BEGIN

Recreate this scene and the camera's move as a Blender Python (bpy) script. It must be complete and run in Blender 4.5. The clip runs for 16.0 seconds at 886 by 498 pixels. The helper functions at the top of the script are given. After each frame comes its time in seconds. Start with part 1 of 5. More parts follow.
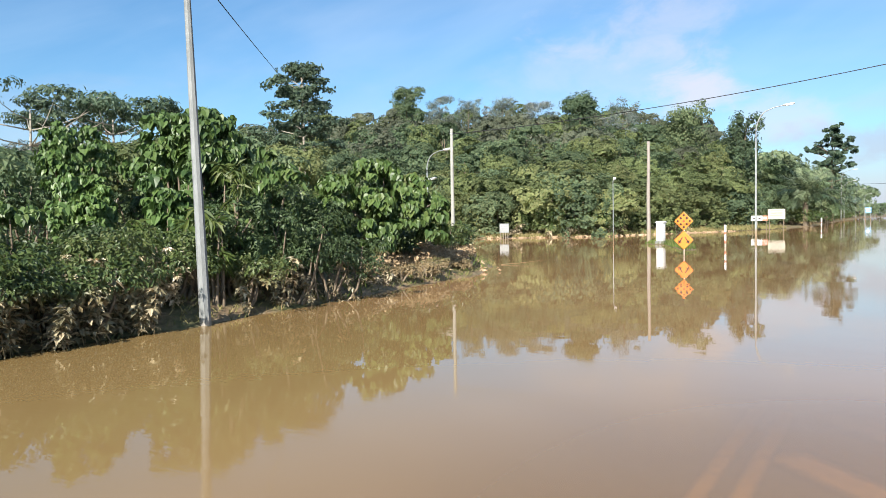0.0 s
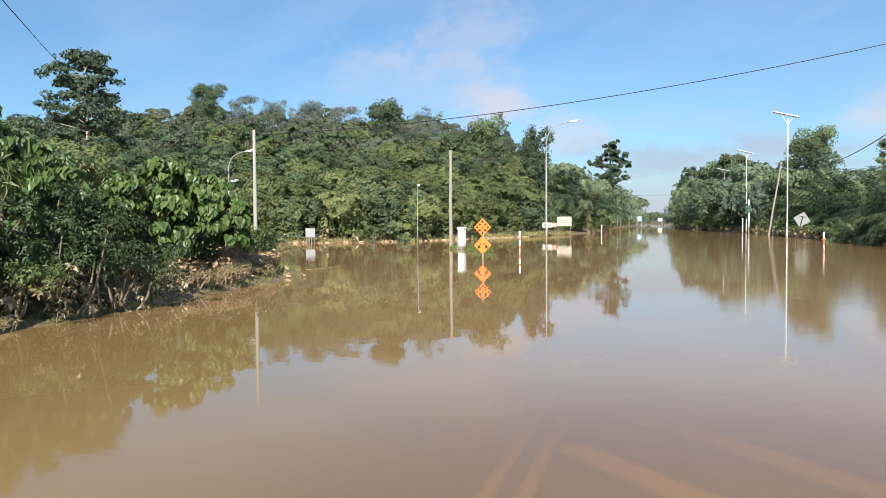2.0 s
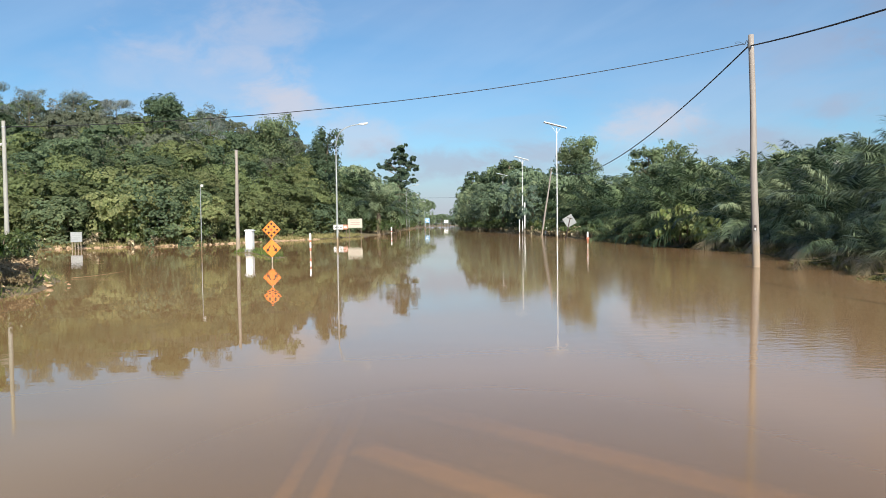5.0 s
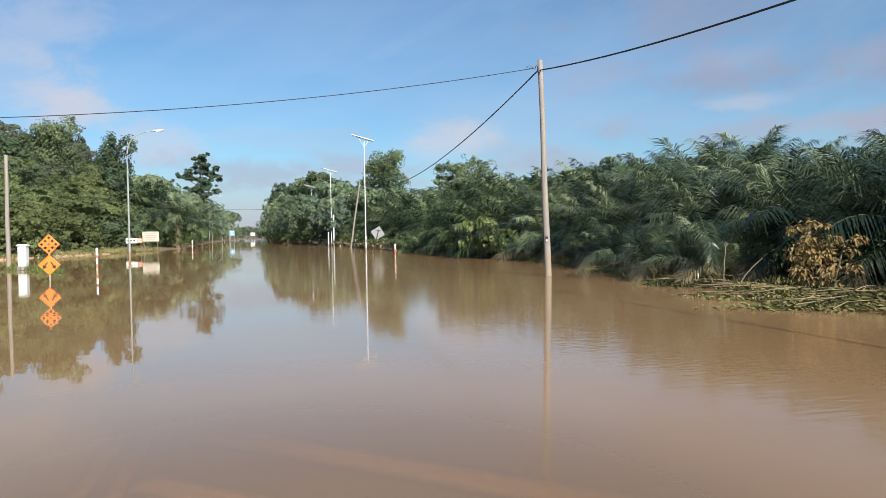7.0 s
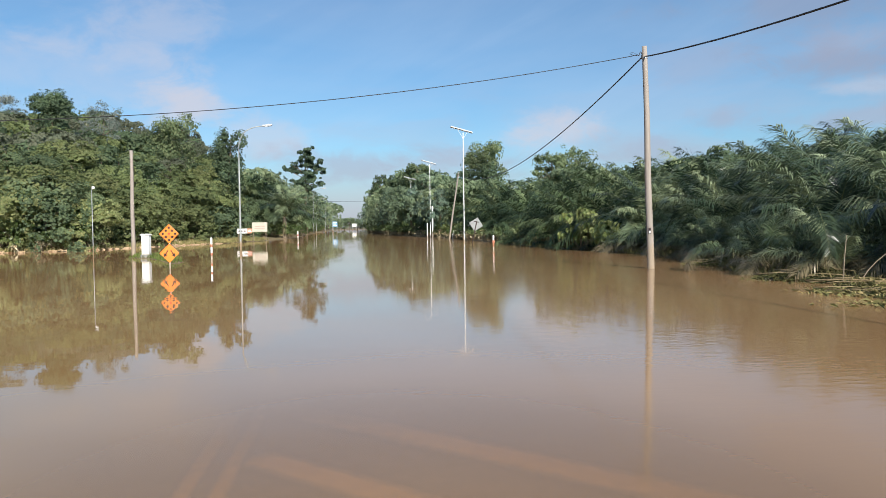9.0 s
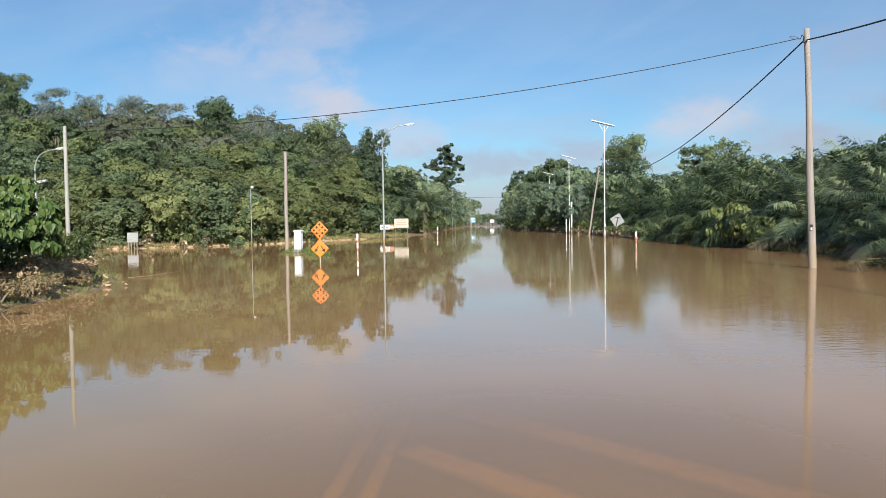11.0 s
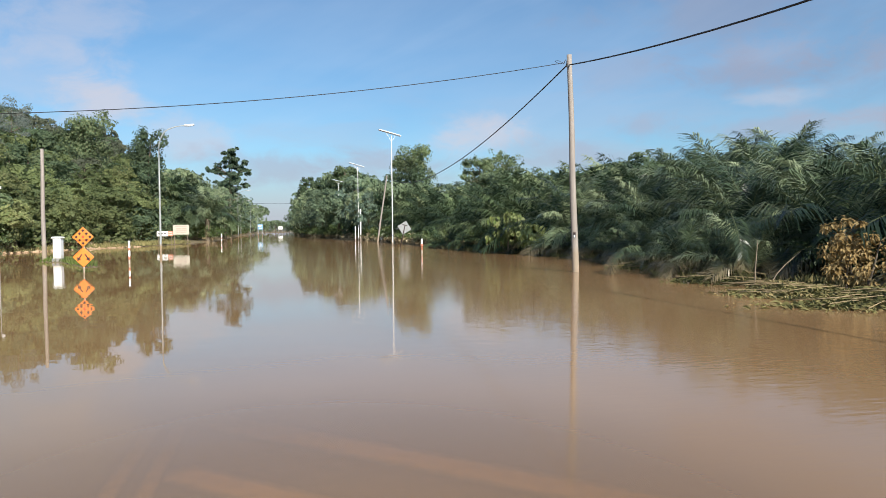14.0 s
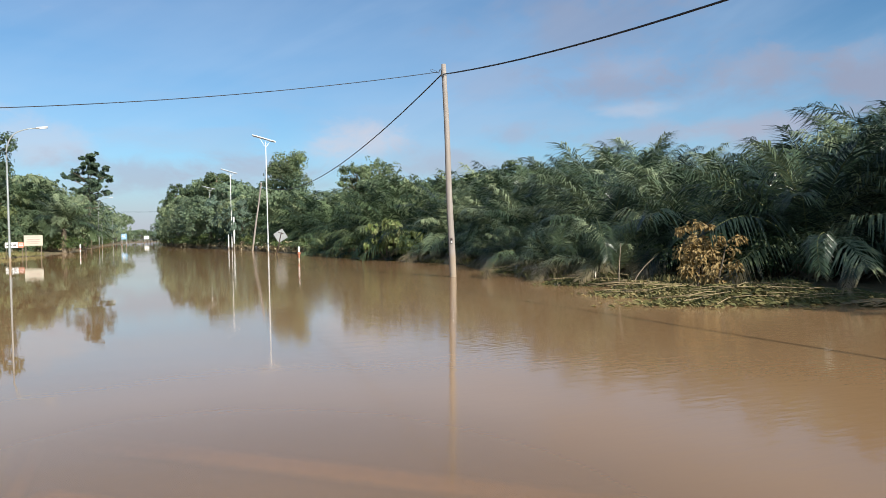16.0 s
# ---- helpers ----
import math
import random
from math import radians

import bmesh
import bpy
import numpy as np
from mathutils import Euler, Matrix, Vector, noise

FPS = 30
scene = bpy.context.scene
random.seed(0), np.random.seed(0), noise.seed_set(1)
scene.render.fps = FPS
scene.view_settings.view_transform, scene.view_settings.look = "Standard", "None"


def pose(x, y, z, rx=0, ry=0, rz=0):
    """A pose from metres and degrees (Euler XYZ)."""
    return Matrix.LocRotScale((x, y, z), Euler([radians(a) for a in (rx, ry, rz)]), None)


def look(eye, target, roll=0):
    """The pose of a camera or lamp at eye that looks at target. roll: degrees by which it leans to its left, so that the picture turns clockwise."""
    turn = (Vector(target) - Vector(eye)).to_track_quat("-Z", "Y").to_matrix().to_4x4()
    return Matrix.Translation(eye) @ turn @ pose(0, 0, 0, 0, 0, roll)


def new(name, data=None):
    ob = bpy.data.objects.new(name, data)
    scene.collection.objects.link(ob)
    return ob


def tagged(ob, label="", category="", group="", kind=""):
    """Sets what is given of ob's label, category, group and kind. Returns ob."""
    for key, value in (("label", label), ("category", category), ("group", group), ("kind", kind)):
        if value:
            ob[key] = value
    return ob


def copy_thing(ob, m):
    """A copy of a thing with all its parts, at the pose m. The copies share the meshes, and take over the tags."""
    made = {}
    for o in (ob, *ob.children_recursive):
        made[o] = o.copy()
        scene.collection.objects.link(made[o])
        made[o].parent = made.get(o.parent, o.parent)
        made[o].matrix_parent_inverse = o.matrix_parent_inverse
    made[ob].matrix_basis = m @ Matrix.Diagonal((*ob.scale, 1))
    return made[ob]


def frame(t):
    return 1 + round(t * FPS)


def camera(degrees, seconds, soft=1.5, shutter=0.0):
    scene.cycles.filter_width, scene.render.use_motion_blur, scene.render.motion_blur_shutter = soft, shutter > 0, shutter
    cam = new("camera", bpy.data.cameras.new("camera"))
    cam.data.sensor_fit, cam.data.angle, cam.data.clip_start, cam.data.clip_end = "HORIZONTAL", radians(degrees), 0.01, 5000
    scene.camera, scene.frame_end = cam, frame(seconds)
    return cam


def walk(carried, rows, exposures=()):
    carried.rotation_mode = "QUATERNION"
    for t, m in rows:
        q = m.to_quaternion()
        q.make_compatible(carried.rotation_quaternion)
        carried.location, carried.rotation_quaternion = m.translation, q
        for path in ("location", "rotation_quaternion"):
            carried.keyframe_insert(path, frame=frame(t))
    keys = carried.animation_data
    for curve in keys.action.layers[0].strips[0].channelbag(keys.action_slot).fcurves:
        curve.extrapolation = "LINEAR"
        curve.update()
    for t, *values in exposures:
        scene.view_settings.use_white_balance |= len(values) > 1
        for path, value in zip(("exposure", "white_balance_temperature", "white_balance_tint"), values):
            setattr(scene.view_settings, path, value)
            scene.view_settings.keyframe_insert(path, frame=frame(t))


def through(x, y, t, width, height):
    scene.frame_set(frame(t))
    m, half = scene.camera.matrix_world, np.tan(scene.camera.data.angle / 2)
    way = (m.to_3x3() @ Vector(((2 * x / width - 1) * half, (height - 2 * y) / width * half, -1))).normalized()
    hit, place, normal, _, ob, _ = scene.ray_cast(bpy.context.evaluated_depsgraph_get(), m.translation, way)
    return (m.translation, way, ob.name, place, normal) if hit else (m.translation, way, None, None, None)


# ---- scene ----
SKY_STRENGTH = 0.078
SKY_TINT = (0.66, 0.94, 1.07)
CLOUD = 9.0
WATER_A, WATER_B = (0.256, 0.153, 0.073), (0.299, 0.181, 0.089)
WATER_OLIVE = (0.226, 0.150, 0.060)
WATER_CLEAR = 0.46
# ---------------------------------------------------------------- camera
cam = camera(63.54, 16.0, soft=0.85)
PATH = [  # seconds, (x, y, z, yaw, pitch, roll)
    (0, (-0.091, -0.117, 1.589, 32.32, -2.23, -0.97)),
    (0.5, (-0.069, -0.099, 1.597, 30.42, 0.45, -1.42)),
    (1, (-0.069, -0.099, 1.596, 25.14, -0.19, -0.80)),
    (1.5, (-0.055, -0.076, 1.597, 20.64, -1.52, -0.21)),
    (2, (-0.053, -0.057, 1.597, 16.96, -2.04, -0.43)),
    (2.5, (-0.063, -0.028, 1.593, 13.56, -2.26, -0.29)),
    (3, (-0.056, -0.020, 1.590, 10.32, -2.12, -0.97)),
    (3.2, (-0.055, -0.010, 1.590, 8.97, -2.24, -1.24)),
    (5.3, (-0.037, 0.000, 1.592, -1.32, -1.87, -0.71)),
    (5.5, (-0.003, 0.023, 1.594, -2.59, -1.51, -0.81)),
    (6, (0.035, 0.062, 1.590, -5.69, -1.57, -0.94)),
    (6.5, (0.071, 0.084, 1.595, -9.59, -1.59, -1.02)),
    (7, (0.083, 0.060, 1.602, -14.77, -1.28, -0.96)),
    (7.5, (0.089, 0.040, 1.601, -16.01, -1.15, -1.14)),
    (8, (0.090, 0.028, 1.598, -15.46, -1.38, -1.26)),
    (8.5, (0.074, 0.029, 1.593, -11.90, -1.47, -0.82)),
    (9, (0.046, 0.023, 1.588, -6.94, -1.84, -0.78)),
    (9.5, (-0.010, -0.005, 1.590, -2.55, -2.25, -0.46)),
    (9.7, (-0.048, -0.028, 1.602, -0.67, -2.17, -0.59)),
    (11.8, (-0.050, -0.019, 1.623, 4.31, -2.00, -0.87)),
    (12, (-0.041, -0.000, 1.621, 2.19, -2.01, -0.74)),
    (12.5, (-0.017, 0.027, 1.618, -2.27, -1.61, -0.57)),
    (13, (0.001, 0.056, 1.605, -5.47, -1.59, -0.51)),
    (13.5, (0.038, 0.074, 1.610, -9.89, -1.86, -0.24)),
    (14, (0.049, 0.059, 1.613, -12.68, -1.66, -0.59)),
    (14.5, (0.046, 0.027, 1.610, -15.54, -1.42, -0.73)),
    (15, (0.043, 0.009, 1.602, -18.46, -1.48, -0.86)),
    (15.5, (0.030, -0.017, 1.598, -21.19, -1.41, -0.86)),
    (16, (0.024, -0.024, 1.591, -22.39, -1.24, -1.20)),
]
walk(cam, [(t, pose(x, y, z) @ pose(0, 0, 0, 0, 0, yaw) @ pose(0, 0, 0, 90 + pitch) @ pose(0, 0, 0, 0, 0, roll))
           for t, (x, y, z, yaw, pitch, roll) in PATH],
     exposures=[(0.0, 0.95), (1.5, 0.78), (3.0, 0.68), (5.5, 0.56), (16.0, 0.56)])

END

◆ Stated goal ◆
Repeat the data in full and exactly. Omit pictures.

◆ Written solution ◆
Recreate this scene and the camera's move as a Blender Python (bpy) script. It must be complete and run in Blender 4.5. The clip runs for 16.0 seconds at 886 by 498 pixels. The helper functions at the top of the script are given. After each frame comes its time in seconds. Start with part 1 of 5. More parts follow.
0.0 s
2.0 s
5.0 s
7.0 s
9.0 s
11.0 s
14.0 s
16.0 s
# ---- helpers ----
import math
import random
from math import radians

import bmesh
import bpy
import numpy as np
from mathutils import Euler, Matrix, Vector, noise

FPS = 30
scene = bpy.context.scene
random.seed(0), np.random.seed(0), noise.seed_set(1)
scene.render.fps = FPS
scene.view_settings.view_transform, scene.view_settings.look = "Standard", "None"


def pose(x, y, z, rx=0, ry=0, rz=0):
    """A pose from metres and degrees (Euler XYZ)."""
    return Matrix.LocRotScale((x, y, z), Euler([radians(a) for a in (rx, ry, rz)]), None)


def look(eye, target, roll=0):
    """The pose of a camera or lamp at eye that looks at target. roll: degrees by which it leans to its left, so that the picture turns clockwise."""
    turn = (Vector(target) - Vector(eye)).to_track_quat("-Z", "Y").to_matrix().to_4x4()
    return Matrix.Translation(eye) @ turn @ pose(0, 0, 0, 0, 0, roll)


def new(name, data=None):
    ob = bpy.data.objects.new(name, data)
    scene.collection.objects.link(ob)
    return ob


def tagged(ob, label="", category="", group="", kind=""):
    """Sets what is given of ob's label, category, group and kind. Returns ob."""
    for key, value in (("label", label), ("category", category), ("group", group), ("kind", kind)):
        if value:
            ob[key] = value
    return ob


def copy_thing(ob, m):
    """A copy of a thing with all its parts, at the pose m. The copies share the meshes, and take over the tags."""
    made = {}
    for o in (ob, *ob.children_recursive):
        made[o] = o.copy()
        scene.collection.objects.link(made[o])
        made[o].parent = made.get(o.parent, o.parent)
        made[o].matrix_parent_inverse = o.matrix_parent_inverse
    made[ob].matrix_basis = m @ Matrix.Diagonal((*ob.scale, 1))
    return made[ob]


def frame(t):
    return 1 + round(t * FPS)


def camera(degrees, seconds, soft=1.5, shutter=0.0):
    scene.cycles.filter_width, scene.render.use_motion_blur, scene.render.motion_blur_shutter = soft, shutter > 0, shutter
    cam = new("camera", bpy.data.cameras.new("camera"))
    cam.data.sensor_fit, cam.data.angle, cam.data.clip_start, cam.data.clip_end = "HORIZONTAL", radians(degrees), 0.01, 5000
    scene.camera, scene.frame_end = cam, frame(seconds)
    return cam


def walk(carried, rows, exposures=()):
    carried.rotation_mode = "QUATERNION"
    for t, m in rows:
        q = m.to_quaternion()
        q.make_compatible(carried.rotation_quaternion)
        carried.location, carried.rotation_quaternion = m.translation, q
        for path in ("location", "rotation_quaternion"):
            carried.keyframe_insert(path, frame=frame(t))
    keys = carried.animation_data
    for curve in keys.action.layers[0].strips[0].channelbag(keys.action_slot).fcurves:
        curve.extrapolation = "LINEAR"
        curve.update()
    for t, *values in exposures:
        scene.view_settings.use_white_balance |= len(values) > 1
        for path, value in zip(("exposure", "white_balance_temperature", "white_balance_tint"), values):
            setattr(scene.view_settings, path, value)
            scene.view_settings.keyframe_insert(path, frame=frame(t))


def through(x, y, t, width, height):
    scene.frame_set(frame(t))
    m, half = scene.camera.matrix_world, np.tan(scene.camera.data.angle / 2)
    way = (m.to_3x3() @ Vector(((2 * x / width - 1) * half, (height - 2 * y) / width * half, -1))).normalized()
    hit, place, normal, _, ob, _ = scene.ray_cast(bpy.context.evaluated_depsgraph_get(), m.translation, way)
    return (m.translation, way, ob.name, place, normal) if hit else (m.translation, way, None, None, None)


# ---- scene ----
SKY_STRENGTH = 0.078
SKY_TINT = (0.66, 0.94, 1.07)
CLOUD = 9.0
WATER_A, WATER_B = (0.256, 0.153, 0.073), (0.299, 0.181, 0.089)
WATER_OLIVE = (0.226, 0.150, 0.060)
WATER_CLEAR = 0.46
# ---------------------------------------------------------------- camera
cam = camera(63.54, 16.0, soft=0.85)
PATH = [  # seconds, (x, y, z, yaw, pitch, roll)
    (0, (-0.091, -0.117, 1.589, 32.32, -2.23, -0.97)),
    (0.5, (-0.069, -0.099, 1.597, 30.42, 0.45, -1.42)),
    (1, (-0.069, -0.099, 1.596, 25.14, -0.19, -0.80)),
    (1.5, (-0.055, -0.076, 1.597, 20.64, -1.52, -0.21)),
    (2, (-0.053, -0.057, 1.597, 16.96, -2.04, -0.43)),
    (2.5, (-0.063, -0.028, 1.593, 13.56, -2.26, -0.29)),
    (3, (-0.056, -0.020, 1.590, 10.32, -2.12, -0.97)),
    (3.2, (-0.055, -0.010, 1.590, 8.97, -2.24, -1.24)),
    (5.3, (-0.037, 0.000, 1.592, -1.32, -1.87, -0.71)),
    (5.5, (-0.003, 0.023, 1.594, -2.59, -1.51, -0.81)),
    (6, (0.035, 0.062, 1.590, -5.69, -1.57, -0.94)),
    (6.5, (0.071, 0.084, 1.595, -9.59, -1.59, -1.02)),
    (7, (0.083, 0.060, 1.602, -14.77, -1.28, -0.96)),
    (7.5, (0.089, 0.040, 1.601, -16.01, -1.15, -1.14)),
    (8, (0.090, 0.028, 1.598, -15.46, -1.38, -1.26)),
    (8.5, (0.074, 0.029, 1.593, -11.90, -1.47, -0.82)),
    (9, (0.046, 0.023, 1.588, -6.94, -1.84, -0.78)),
    (9.5, (-0.010, -0.005, 1.590, -2.55, -2.25, -0.46)),
    (9.7, (-0.048, -0.028, 1.602, -0.67, -2.17, -0.59)),
    (11.8, (-0.050, -0.019, 1.623, 4.31, -2.00, -0.87)),
    (12, (-0.041, -0.000, 1.621, 2.19, -2.01, -0.74)),
    (12.5, (-0.017, 0.027, 1.618, -2.27, -1.61, -0.57)),
    (13, (0.001, 0.056, 1.605, -5.47, -1.59, -0.51)),
    (13.5, (0.038, 0.074, 1.610, -9.89, -1.86, -0.24)),
    (14, (0.049, 0.059, 1.613, -12.68, -1.66, -0.59)),
    (14.5, (0.046, 0.027, 1.610, -15.54, -1.42, -0.73)),
    (15, (0.043, 0.009, 1.602, -18.46, -1.48, -0.86)),
    (15.5, (0.030, -0.017, 1.598, -21.19, -1.41, -0.86)),
    (16, (0.024, -0.024, 1.591, -22.39, -1.24, -1.20)),
]
walk(cam, [(t, pose(x, y, z) @ pose(0, 0, 0, 0, 0, yaw) @ pose(0, 0, 0, 90 + pitch) @ pose(0, 0, 0, 0, 0, roll))
           for t, (x, y, z, yaw, pitch, roll) in PATH],
     exposures=[(0.0, 0.95), (1.5, 0.78), (3.0, 0.68), (5.5, 0.56), (16.0, 0.56)])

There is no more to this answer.